Exercise instructions:
List each line of the data that holds the string "location".

Data block:
* Start *
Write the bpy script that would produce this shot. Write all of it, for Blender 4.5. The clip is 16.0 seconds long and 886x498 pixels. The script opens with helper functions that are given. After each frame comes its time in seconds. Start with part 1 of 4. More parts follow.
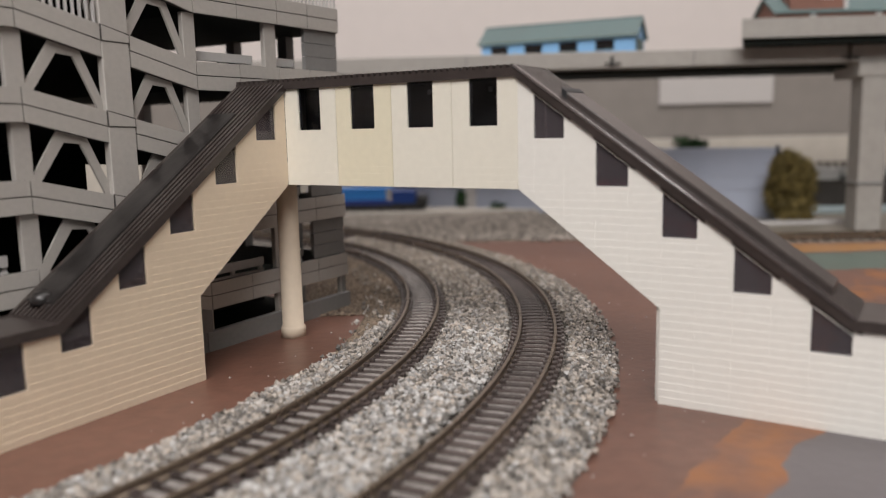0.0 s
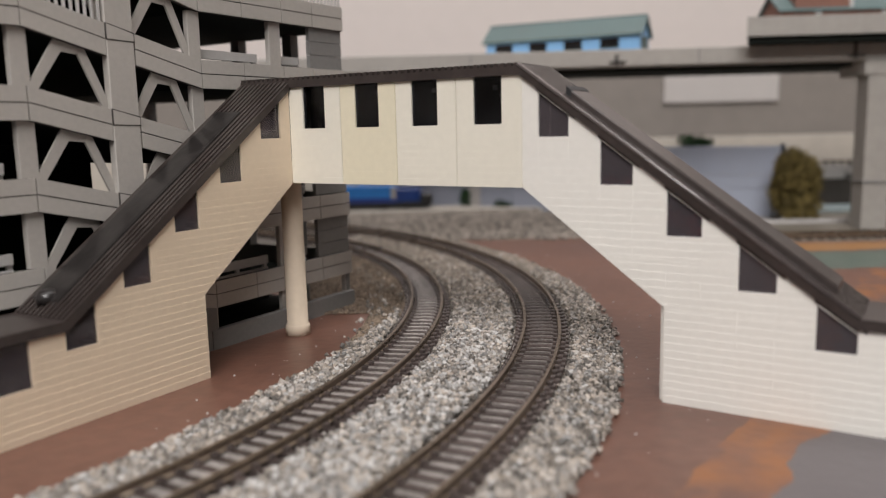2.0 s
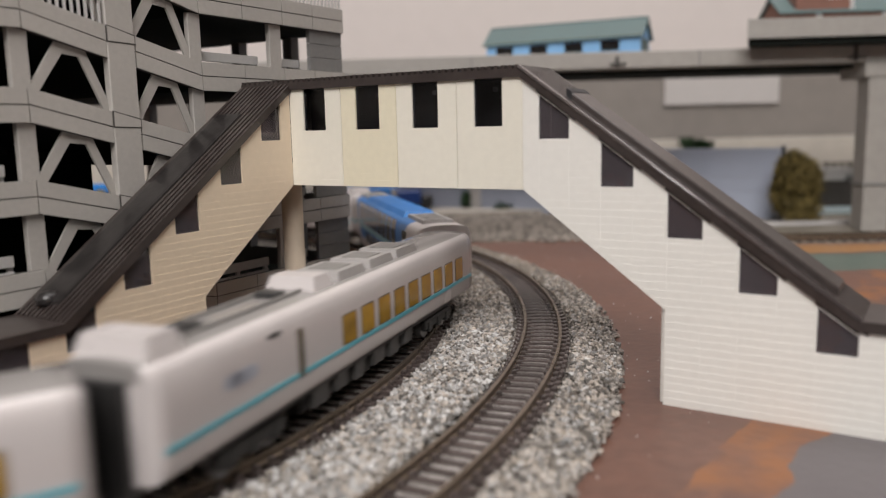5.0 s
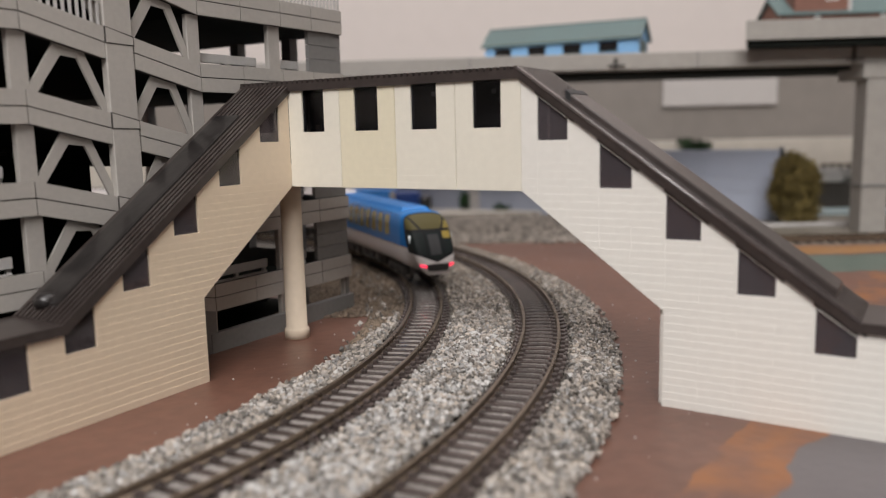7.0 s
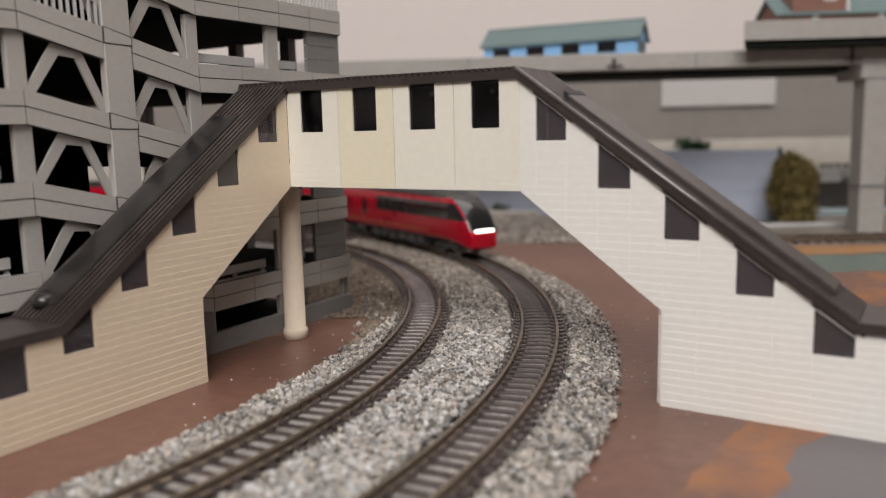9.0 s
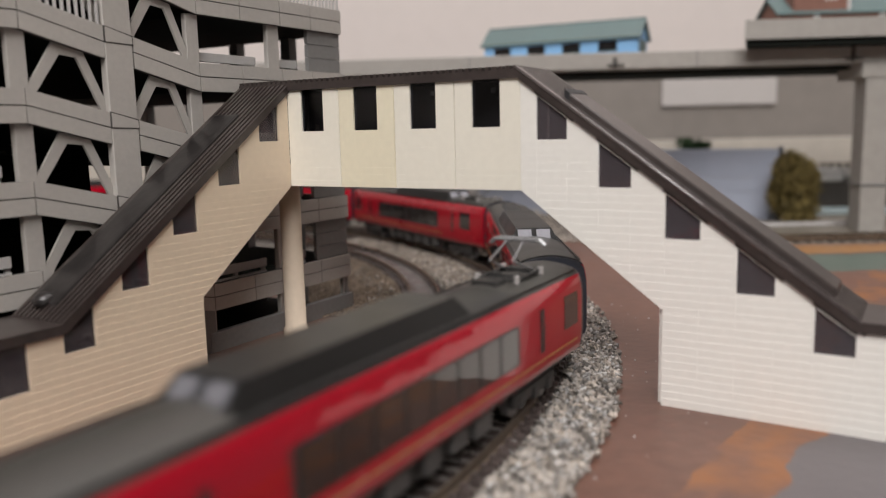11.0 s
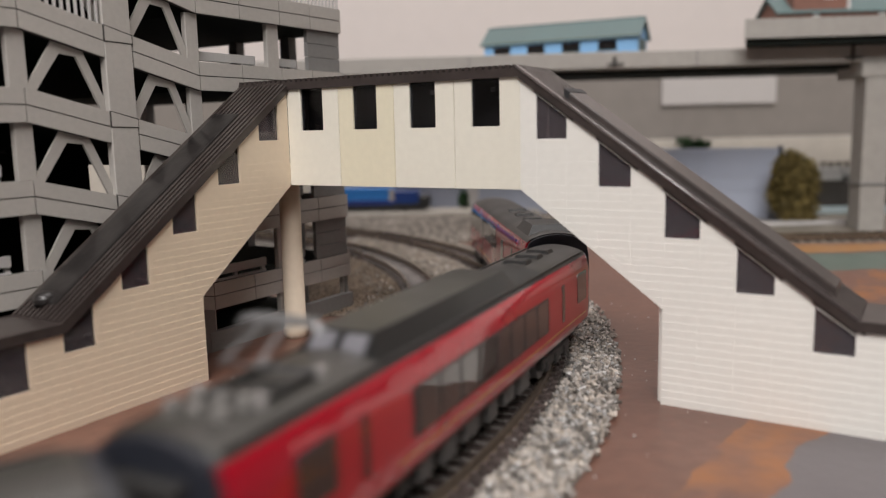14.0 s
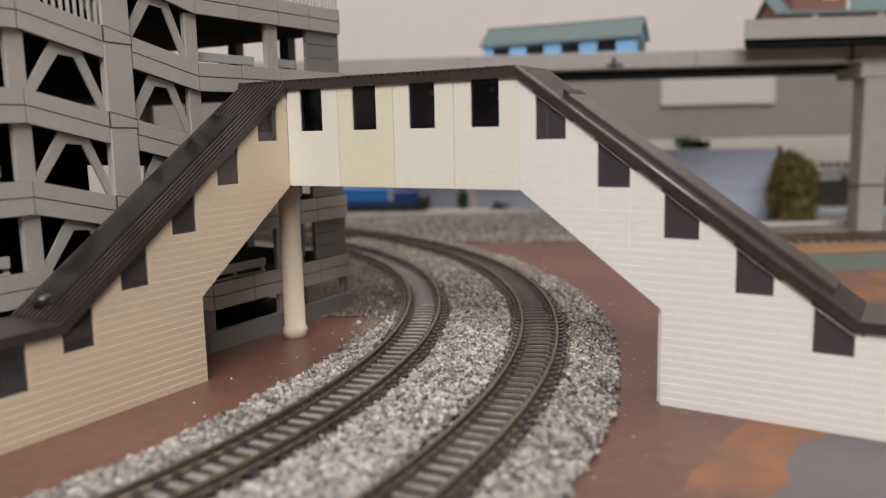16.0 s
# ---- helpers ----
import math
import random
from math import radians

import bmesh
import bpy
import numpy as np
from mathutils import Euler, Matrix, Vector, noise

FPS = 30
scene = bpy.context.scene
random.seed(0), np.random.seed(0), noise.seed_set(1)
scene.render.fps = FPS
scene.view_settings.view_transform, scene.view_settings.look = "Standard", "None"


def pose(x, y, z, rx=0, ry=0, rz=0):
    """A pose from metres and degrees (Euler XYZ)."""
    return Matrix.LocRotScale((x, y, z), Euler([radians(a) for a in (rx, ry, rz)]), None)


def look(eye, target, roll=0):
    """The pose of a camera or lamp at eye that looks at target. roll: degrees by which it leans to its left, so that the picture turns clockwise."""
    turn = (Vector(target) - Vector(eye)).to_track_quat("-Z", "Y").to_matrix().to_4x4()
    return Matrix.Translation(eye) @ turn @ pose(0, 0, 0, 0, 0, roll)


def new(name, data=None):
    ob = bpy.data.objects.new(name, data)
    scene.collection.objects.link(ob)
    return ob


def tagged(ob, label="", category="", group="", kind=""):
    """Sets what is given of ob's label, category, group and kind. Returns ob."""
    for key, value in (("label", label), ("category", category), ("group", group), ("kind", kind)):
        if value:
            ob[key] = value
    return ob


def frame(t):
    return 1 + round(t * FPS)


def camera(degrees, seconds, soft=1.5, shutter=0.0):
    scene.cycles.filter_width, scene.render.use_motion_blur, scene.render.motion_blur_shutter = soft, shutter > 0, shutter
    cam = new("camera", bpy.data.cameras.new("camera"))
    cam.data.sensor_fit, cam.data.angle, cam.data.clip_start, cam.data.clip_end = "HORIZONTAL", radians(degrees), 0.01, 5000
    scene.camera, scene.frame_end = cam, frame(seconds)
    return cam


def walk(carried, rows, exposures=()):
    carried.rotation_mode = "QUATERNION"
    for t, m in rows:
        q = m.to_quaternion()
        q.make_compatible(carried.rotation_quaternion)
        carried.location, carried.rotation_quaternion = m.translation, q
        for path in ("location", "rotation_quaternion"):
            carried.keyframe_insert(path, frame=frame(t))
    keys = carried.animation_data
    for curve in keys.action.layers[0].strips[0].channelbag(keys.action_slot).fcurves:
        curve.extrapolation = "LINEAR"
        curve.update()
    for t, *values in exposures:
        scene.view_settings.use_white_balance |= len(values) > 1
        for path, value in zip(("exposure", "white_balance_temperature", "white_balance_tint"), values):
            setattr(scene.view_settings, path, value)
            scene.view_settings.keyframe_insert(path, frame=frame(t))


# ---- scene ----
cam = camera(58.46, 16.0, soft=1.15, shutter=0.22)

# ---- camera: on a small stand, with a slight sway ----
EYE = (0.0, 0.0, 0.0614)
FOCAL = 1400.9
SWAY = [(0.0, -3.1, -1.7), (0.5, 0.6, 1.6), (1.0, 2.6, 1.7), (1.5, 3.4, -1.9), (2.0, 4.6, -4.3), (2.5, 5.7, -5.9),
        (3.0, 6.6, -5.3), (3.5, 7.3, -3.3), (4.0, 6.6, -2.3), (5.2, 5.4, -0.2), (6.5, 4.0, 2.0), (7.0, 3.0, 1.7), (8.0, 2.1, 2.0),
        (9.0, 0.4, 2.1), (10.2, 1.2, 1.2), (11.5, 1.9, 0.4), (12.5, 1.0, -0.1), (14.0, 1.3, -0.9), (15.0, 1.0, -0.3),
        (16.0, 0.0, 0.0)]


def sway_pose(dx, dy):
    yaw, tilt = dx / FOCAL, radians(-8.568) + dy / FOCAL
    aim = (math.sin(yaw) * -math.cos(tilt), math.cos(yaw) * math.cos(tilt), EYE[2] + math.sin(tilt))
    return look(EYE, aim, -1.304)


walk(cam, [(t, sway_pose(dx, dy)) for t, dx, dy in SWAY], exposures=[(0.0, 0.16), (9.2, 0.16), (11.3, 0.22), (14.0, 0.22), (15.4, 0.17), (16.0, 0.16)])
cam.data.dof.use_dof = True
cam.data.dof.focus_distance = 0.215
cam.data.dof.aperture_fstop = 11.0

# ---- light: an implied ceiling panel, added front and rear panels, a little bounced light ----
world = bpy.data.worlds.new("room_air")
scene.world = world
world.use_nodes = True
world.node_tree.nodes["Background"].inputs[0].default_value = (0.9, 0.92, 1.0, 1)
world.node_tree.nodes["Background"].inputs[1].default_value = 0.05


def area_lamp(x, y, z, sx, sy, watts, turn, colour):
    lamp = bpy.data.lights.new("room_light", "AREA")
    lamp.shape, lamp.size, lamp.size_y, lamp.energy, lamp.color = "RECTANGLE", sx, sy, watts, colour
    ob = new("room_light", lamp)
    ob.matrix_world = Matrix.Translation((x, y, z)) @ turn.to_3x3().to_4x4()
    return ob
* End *
Reply to the task:
        carried.location, carried.rotation_quaternion = m.translation, q
        for path in ("location", "rotation_quaternion"):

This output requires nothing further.